Observability
Skipper includes a built-in observability stack for production monitoring: Loki for logs, Prometheus for metrics, and Grafana for dashboards.
All three are installed automatically during kip install and configured to work together out of the box.
Accessing Grafana
Grafana is available at https://grafana-<your-domain>:
https://grafana-46-225-91-12.kipper.runDefault credentials:
- Username: admin
- Password: skipper
Change the password after first login.
What's included
Loki: Log aggregation
Loki collects logs from all pods across all namespaces. Unlike streaming logs from a single pod (kip app logs), Loki gives you:
- Persistent logs: survive pod restarts and crashes
- Searchable: filter by app, namespace, time range, or text content
- Multi-pod: see logs from all replicas of an app in one view
In Grafana, go to Explore → select Loki as the data source → query with LogQL:
{namespace="yourr-name-test", app="domain-service"}Filter for errors:
{namespace="yourr-name-test", app="domain-service"} |= "ERROR"Prometheus: Metrics
Prometheus collects CPU, memory, network, and request metrics from all pods and nodes. Pre-configured with:
- Node exporter: CPU, memory, disk, network per node
- kube-state-metrics: pod status, deployment health, replica counts
- Pod metrics: CPU and memory usage per container
In Grafana, go to Explore → select Prometheus as the data source → query with PromQL:
container_memory_usage_bytes{namespace="yourr-name-test"}Grafana: Dashboards
Grafana comes with pre-built dashboards for cluster monitoring. Access them from the sidebar → Dashboards.

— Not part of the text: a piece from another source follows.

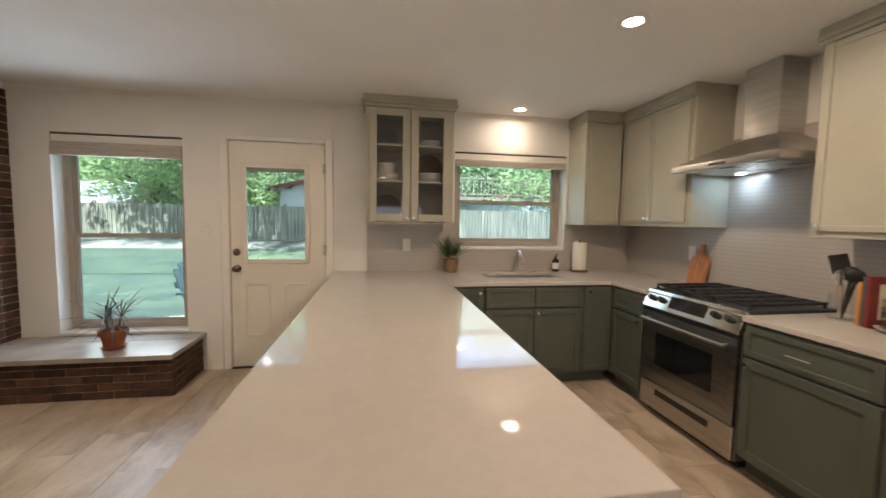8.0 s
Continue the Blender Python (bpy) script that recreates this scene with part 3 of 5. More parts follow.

Useful built-in dashboards:
- Kubernetes / Compute Resources / Namespace: CPU and memory per namespace
- Kubernetes / Compute Resources / Pod: CPU and memory per pod
- Node Exporter Full: detailed node health
AI log analysis
The log viewers in the web console (for apps, functions, and jobs) include an Analyse button. Click it to send the currently visible logs to the configured AI provider for analysis.
The AI scans the log output for errors, warnings, stack traces, and unusual patterns. It returns a summary of what happened, highlights the most likely root cause, and suggests next steps. This is especially useful when debugging unfamiliar stack traces or sifting through high-volume log output where the signal is buried in noise.
AI log analysis works with both live streaming logs and Loki history queries. The analysis uses whatever logs are currently displayed. Use the time range and search filters to narrow the context before clicking Analyse.
Requires an AI provider to be configured in the Settings page. See Configuration: AI provider settings for setup.
Disabling monitoring
On smaller servers (8-12 GB RAM), the monitoring stack can be disabled to free approximately 1-2 GB of memory for your applications. Logs from the web console (live streaming via kip app logs and the Console log viewer) continue to work. Only persistent log storage and metrics collection are affected.
Disable
kip monitoring disable Disabling monitoring stack...
✔ Loki scaled down
✔ Promtail scaled down
✔ Prometheus scaled down
✔ Grafana scaled down
Monitoring disabled. This frees ~1-2 GB of memory.
Run 'kip monitoring enable' to turn it back on.Re-enable
kip monitoring enable Enabling monitoring stack...
✔ Loki scaled up
✔ Promtail scaled up
✔ Prometheus scaled up
✔ Grafana scaled up
Monitoring enabled. Components may take a minute to become ready.
Run 'kip monitoring status' to check progress.Check status
kip monitoring status Monitoring stack:
✔ Loki running (1/1)
✔ Promtail running (1/1)
✔ Prometheus running (1/1)
✔ Grafana running (1/1)When monitoring is disabled, kip status shows the components as "disabled" rather than unhealthy.
Resource usage
The observability stack is configured for single-node clusters:
| Component | Memory request | Memory limit |
|---|---|---|
| Prometheus | 256 MB | 512 MB |
| Loki | 128 MB | 512 MB |
| Grafana | 64 MB | 128 MB |
| Promtail | 32 MB | 128 MB |
| kube-state-metrics | 32 MB | 64 MB |
| node-exporter | 32 MB | 64 MB |
Total: approximately 550 MB requested at idle. Prometheus memory grows with the number of active time series.
Data retention
- Metrics (Prometheus): 3 days
- Logs (Loki): 3 days
For longer retention, update the Helm values via the k3s HelmChart resource in kube-system.
Architecture
All components run in the monitoring namespace and are managed by Helm charts via k3s.